The disposition of this appeal does not, however, turn on whether the Code applies, for plaintiffs’ proof sets forth common-law negligence claims premised on the existence of a dangerous condition, of which defendant allegedly was, or should have been, aware (see, Schneider v Associated Prudential Theatres, 277 App Div 1046, affd without opn 302 NY 759; cf., Duffy v Owen A. Mandeville, Inc., 5 NY2d 730, revg 3 AD2d 756; Stengel v Louis’ Cafeteria, 7 AD2d 875, affd without opn 6 NY2d 907; Bloch v Shattuck Co., 2 AD2d 20, 21-22). Defendant’s submissions simply do not make out a prima facie case for judgment in its favor on those claims (see, Ayotte v Gervasio, 81 NY2d 1062, 1063; Lesocovich v 180 Madison Ave. Corp., supra, at 985).
Defendant has not established that the lighting in the area was actually turned on at the time of the accident, let alone that it was adequate for safe traversal of the stairs; that the stairway was otherwise safe (cf., Orlick v Granit Hotel & Country Club, 30 NY2d 246, 249); that plaintiff’s fall was solely the result of her own culpable conduct (cf., Lesser v Mayben Realty Corp., 181 AD2d 490, 491); or that it had no notice of the assertedly unsafe conditions in the stairway area (cf., Rothstein v City Univ., 148 Misc 2d 911, 913, affd 194 AD2d 533). In support of its motion, defendant relies on the conclusory statements of its operations director that "there was no defect in the footway” and that the lighting was "fully operational” (though he does not state that it was actually turned on, or venture an opinion — nor could he, in view of the lack of evidence that he has any expertise in this field — as to whether the available light was adequate to safely illuminate the walkway).

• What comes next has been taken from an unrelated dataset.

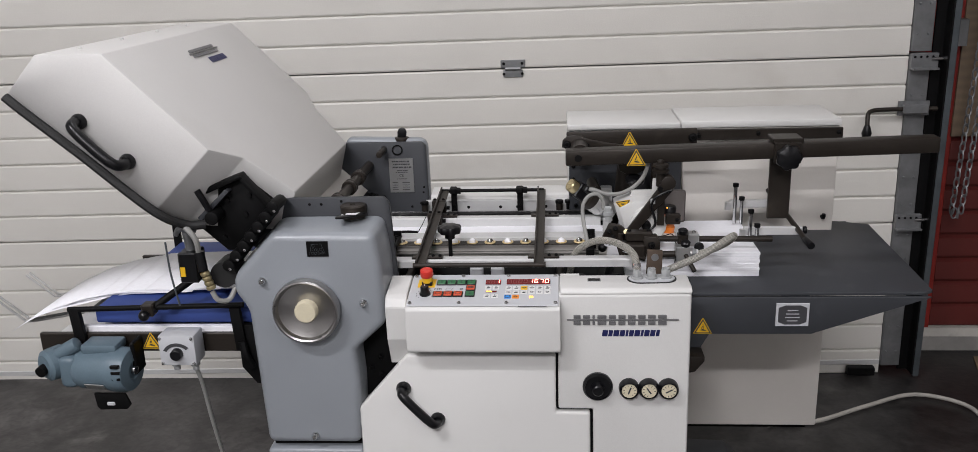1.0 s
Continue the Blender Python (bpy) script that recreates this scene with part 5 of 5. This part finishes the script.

Furthermore, even assuming that defendant is cor*829rect in its assertion that the theater is exempt from the requirements of the Code, that fact, without more, would not absolve it of liability for common-law negligence, even if the negligence charged consists of the failure to remedy, or warn of, a dangerous condition arising from a construction or design defect (see, Patafio v Porta-Clean of Am., 39 NY2d 813, 815). As defendant, the proponent of a summary judgment motion, has not met its burden, we need not consider whether plaintiffs have rebutted defendant’s assertions by demonstrating the existence of a question of fact (see, Wilder v Rensselaer Polytechnic Inst., 175 AD2d 534).
Finally, we note that plaintiffs’ responding brief was filed more than two months after the time for doing so had elapsed, without adequate explanation or a timely request for an extension. Although we accept the brief, so as not to penalize plaintiffs for counsel’s dilatory conduct, we cannot ignore the fact that this is not the first time plaintiffs’ attorney has failed to comply with the rules governing the submission of briefs. Thus, we find it appropriate to impose costs and disbursements against him personally, despite the outcome of this appeal (see, 22 NYCRR 800.9 [d]).
Mikoll, J. P., Mercure, Crew III and Spain, JJ., concur. Ordered that the order is affirmed, with costs and disbursements on this appeal to be charged against plaintiffs’ attorney.